Central Intelligence (2016) Review

Central IntelligenceAre you a fan of Dwayne ‘The Rock’ Johnson? Sure you are. How could you not be? He’s cinema’s reigning charisma champion. Having helped to reinvigorate the “Fast And Furious” franchise, Journeyed ‘2’ The Mysterious Island and held the San Andreas Fault together with his bare hands, now he’s out to rock the world of buddy movies.

A forthcoming high school reunion is a source of dread for former big man on campus Calvin ‘The Golden Jet’ Joyner (Kevin Hart). In the intervening twenty years since being idolised and voted most likely to succeed, he’s ended up a moderately successful accountant. Deciding not to go, Calvin is contacted by someone called Bob Stone (Dwayne Johnson) who claims to be an old school friend. After a wild night out, it turns out that Bob is not only a CIA operative but that he needs Calvin’s help to save the world.

“Central Intelligence” is a spirited and good-natured attempt to channel the energy and attitude of eighties action comedies, albeit their more jovial sequels rather than the original edgier versions. It owes far more to Tony Scott’s higher octane “Beverly Hills Cop 2” than to Martin Brest’s original and likewise its overt comic edge is much more “Lethal Weapon 2” than Murtaugh and Riggs’ first outing. There’s actually not that much action in the movie – all the best bits are in the trailer – but the film succeeds mainly on the chemistry and charisma of its leads; Kevin Hart’s frenetic restlessness balancing out nicely against Johnson’s surprisingly sweet muscle-bound geek. It’s a good job the leads are so watchable because the plot is almost incidental to the high-jinks, poorly thought out, superficially explained and with a twist that you can almost see coming from the opening credits.

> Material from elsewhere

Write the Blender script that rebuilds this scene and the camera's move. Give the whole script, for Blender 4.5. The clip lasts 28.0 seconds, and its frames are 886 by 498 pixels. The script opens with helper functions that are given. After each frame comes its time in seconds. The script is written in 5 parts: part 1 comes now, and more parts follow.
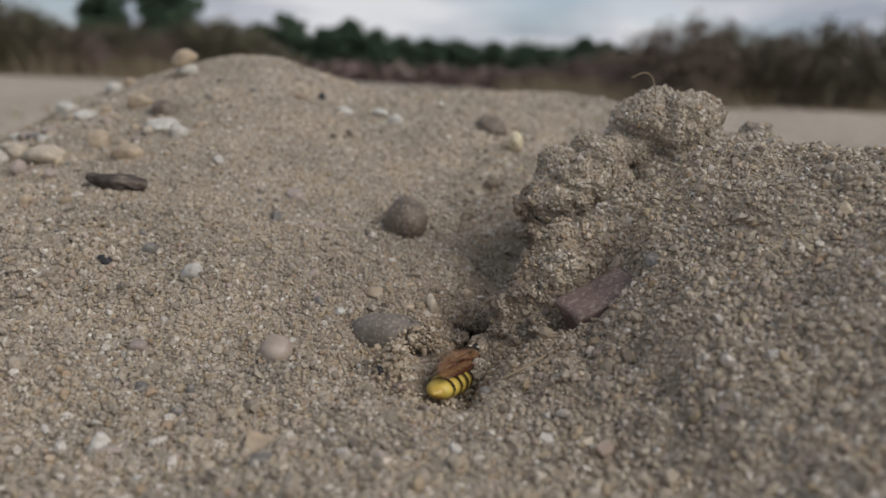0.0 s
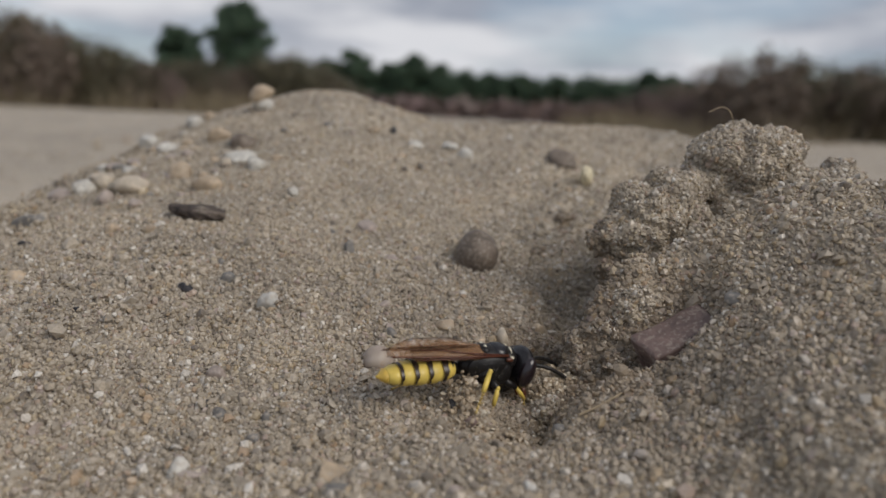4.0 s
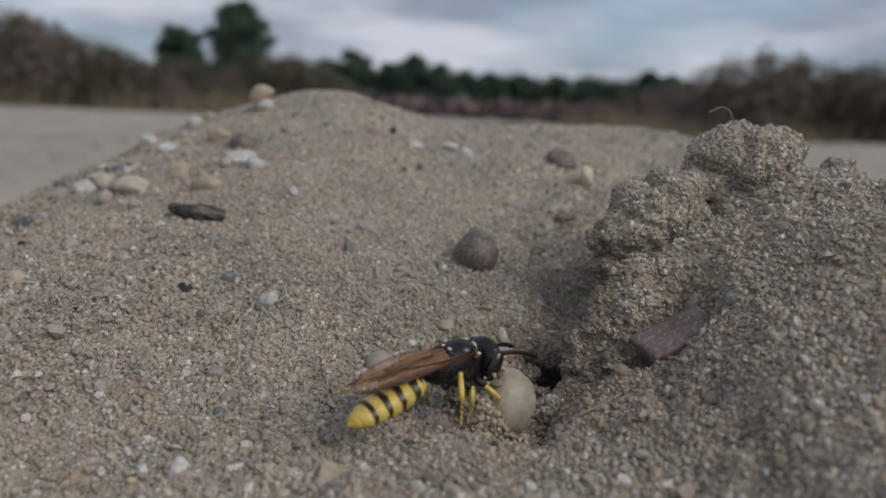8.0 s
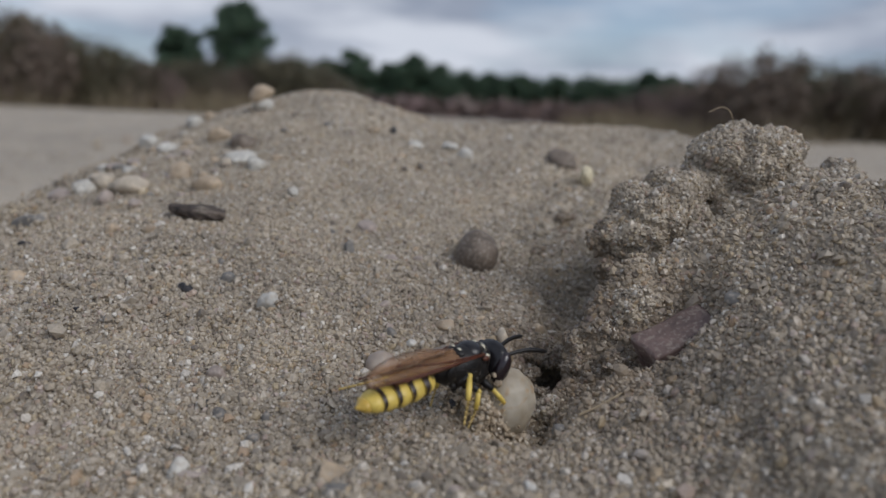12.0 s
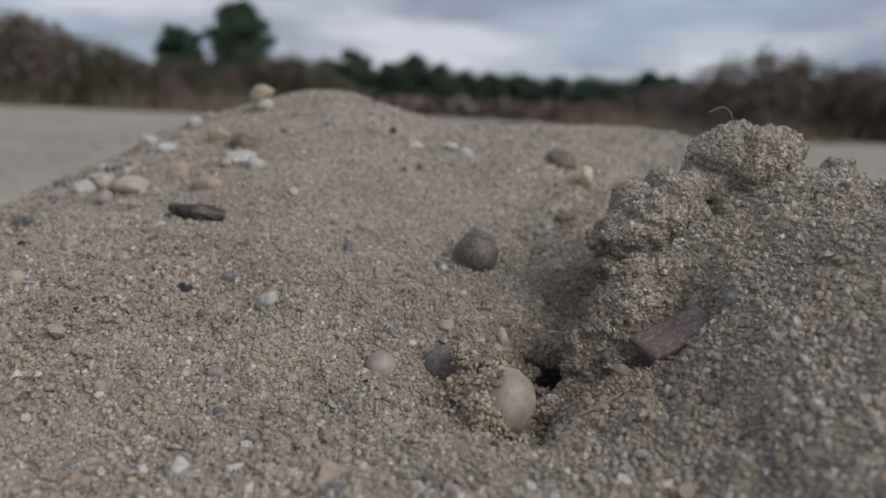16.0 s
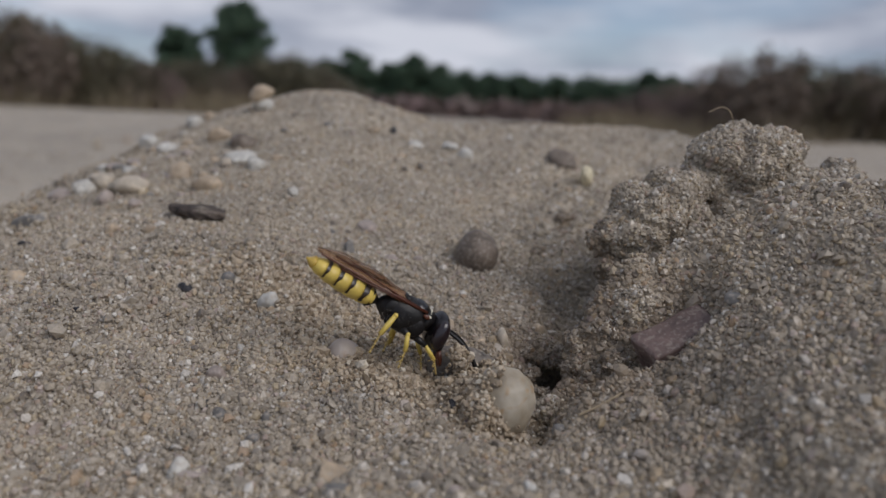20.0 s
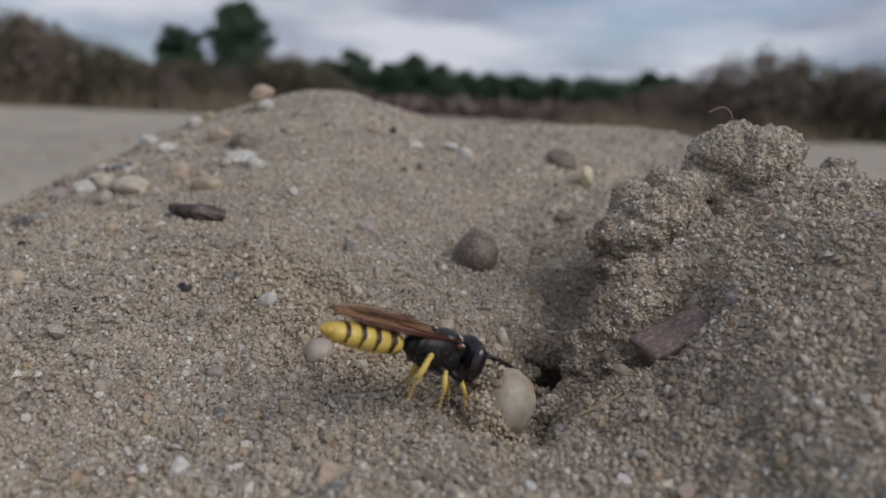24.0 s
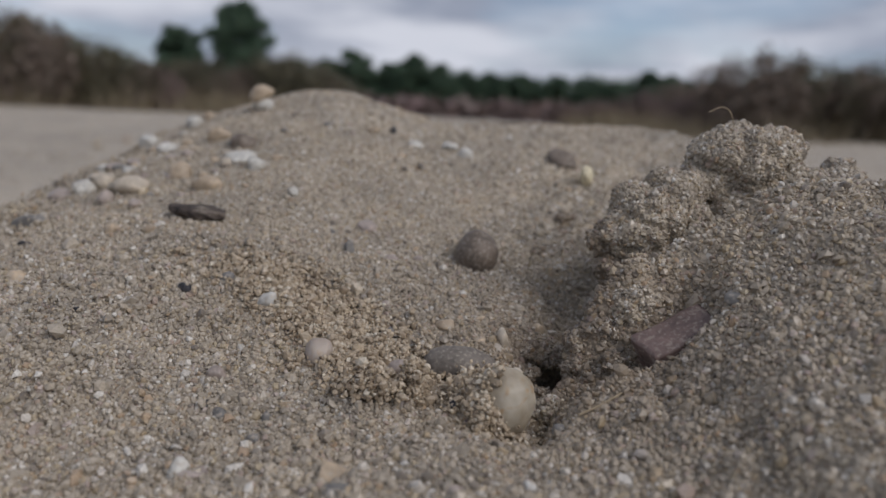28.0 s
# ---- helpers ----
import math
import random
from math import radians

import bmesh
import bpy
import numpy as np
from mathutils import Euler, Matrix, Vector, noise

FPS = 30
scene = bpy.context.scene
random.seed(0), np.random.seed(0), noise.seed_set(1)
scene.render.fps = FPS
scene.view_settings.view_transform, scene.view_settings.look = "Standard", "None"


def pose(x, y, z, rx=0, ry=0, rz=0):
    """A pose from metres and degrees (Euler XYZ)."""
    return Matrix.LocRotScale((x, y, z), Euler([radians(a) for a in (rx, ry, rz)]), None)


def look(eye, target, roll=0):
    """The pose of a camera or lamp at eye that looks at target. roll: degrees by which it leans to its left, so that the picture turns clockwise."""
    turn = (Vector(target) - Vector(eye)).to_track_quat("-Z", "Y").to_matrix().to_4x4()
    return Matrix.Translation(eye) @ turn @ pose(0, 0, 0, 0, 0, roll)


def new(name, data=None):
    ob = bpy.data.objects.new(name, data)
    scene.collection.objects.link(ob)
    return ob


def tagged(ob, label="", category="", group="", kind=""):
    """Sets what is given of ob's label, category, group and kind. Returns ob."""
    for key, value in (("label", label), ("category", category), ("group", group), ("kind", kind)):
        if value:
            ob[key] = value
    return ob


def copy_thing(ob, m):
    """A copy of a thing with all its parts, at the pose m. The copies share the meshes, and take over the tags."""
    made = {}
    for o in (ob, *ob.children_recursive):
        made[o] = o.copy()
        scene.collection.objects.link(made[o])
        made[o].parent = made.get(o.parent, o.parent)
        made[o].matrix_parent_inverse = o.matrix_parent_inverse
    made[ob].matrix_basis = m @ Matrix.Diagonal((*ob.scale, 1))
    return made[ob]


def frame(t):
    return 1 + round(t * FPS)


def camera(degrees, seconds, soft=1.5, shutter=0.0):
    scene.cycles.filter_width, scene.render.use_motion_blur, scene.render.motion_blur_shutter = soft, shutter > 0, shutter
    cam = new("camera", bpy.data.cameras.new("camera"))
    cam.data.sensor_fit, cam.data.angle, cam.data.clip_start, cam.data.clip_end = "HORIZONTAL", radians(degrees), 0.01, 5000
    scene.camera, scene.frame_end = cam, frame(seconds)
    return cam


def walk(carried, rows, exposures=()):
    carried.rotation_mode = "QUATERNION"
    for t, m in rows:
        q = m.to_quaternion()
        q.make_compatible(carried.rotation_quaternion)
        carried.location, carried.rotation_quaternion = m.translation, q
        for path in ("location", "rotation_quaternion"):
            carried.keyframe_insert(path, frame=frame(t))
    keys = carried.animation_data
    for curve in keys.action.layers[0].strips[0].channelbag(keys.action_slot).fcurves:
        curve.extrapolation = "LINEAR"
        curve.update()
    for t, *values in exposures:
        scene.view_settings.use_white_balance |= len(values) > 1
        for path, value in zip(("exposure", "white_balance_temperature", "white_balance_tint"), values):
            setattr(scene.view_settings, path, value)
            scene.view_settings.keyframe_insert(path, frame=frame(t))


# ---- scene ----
# ---------------------------------------------------------------- camera
MM = 0.001
cam = camera(60, 28.0, soft=1.5)
cam.data.dof.use_dof = True
cam.data.dof.focus_distance = 0.072
cam.data.dof.aperture_fstop = 28.0
EYE = Vector((0.0, 0.0, 0.050))


def aim(turn, tilt, lean, eye=EYE):
    """A camera pose: turned to the right, tilted down and leaning, in degrees."""
    t, p = radians(turn), radians(tilt)
    way = Vector((math.sin(t) * math.cos(p), math.cos(t) * math.cos(p), -math.sin(p)))
    return look(eye, Vector(eye) + way, lean)


SHIFTED = aim(4.7, 12.3, 2.5, EYE + Vector((0.0012, 0.0, 0.0)))
RESTING = aim(0.0, 10.06, 2.5)
walk(cam, [(0.0, SHIFTED), (0.3, SHIFTED), (0.6, RESTING), (14.0, RESTING), (28.0, RESTING)],
     exposures=[(0.0, -0.20, 6680, 11), (3.5, -0.20, 6680, 11), (6.0, -0.30, 6520, 11), (7.0, -0.38, 6350, 11), (8.0, -0.42, 6200, 11), (9.0, -0.38, 6080, 11), (12.5, -0.30, 6160, 11), (17.0, -0.38, 6220, 13.5), (28.0, -0.33, 6260, 13.5)])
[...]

The film’s main stumble is actually in its anti-bullying message. Both the film and its trailer rely heavily on the image of an obese teenage Dwayne Johnson with a penchant for En Vogue growing up into ‘The Rock’ after humiliation at the hands of some vicious high school bullying. Instead of finding a better way to resolve that narrative thread (although Johnson brings interesting aspects of it to his entire performance), it falls back on the tired and counter-productive trope that the way to punish bullies is by becoming an even bigger, stronger bully. It’s exactly the same dumb decision Marvel made with their ‘Captain America’ anti-bullying cover variant a couple of years ago. Seriously? One of the character’s defining attributes is he carries a SHIELD and they really couldn’t think of a better way for him to protect the kid from being bullied than threatening worse violence?

Funny and sweet, if a little light on plot and big action, “Central Intelligence” has charm to spare but it’s all a bit forgettable although it does whet the appetite for further Hart/ Johnson collaborations in the future.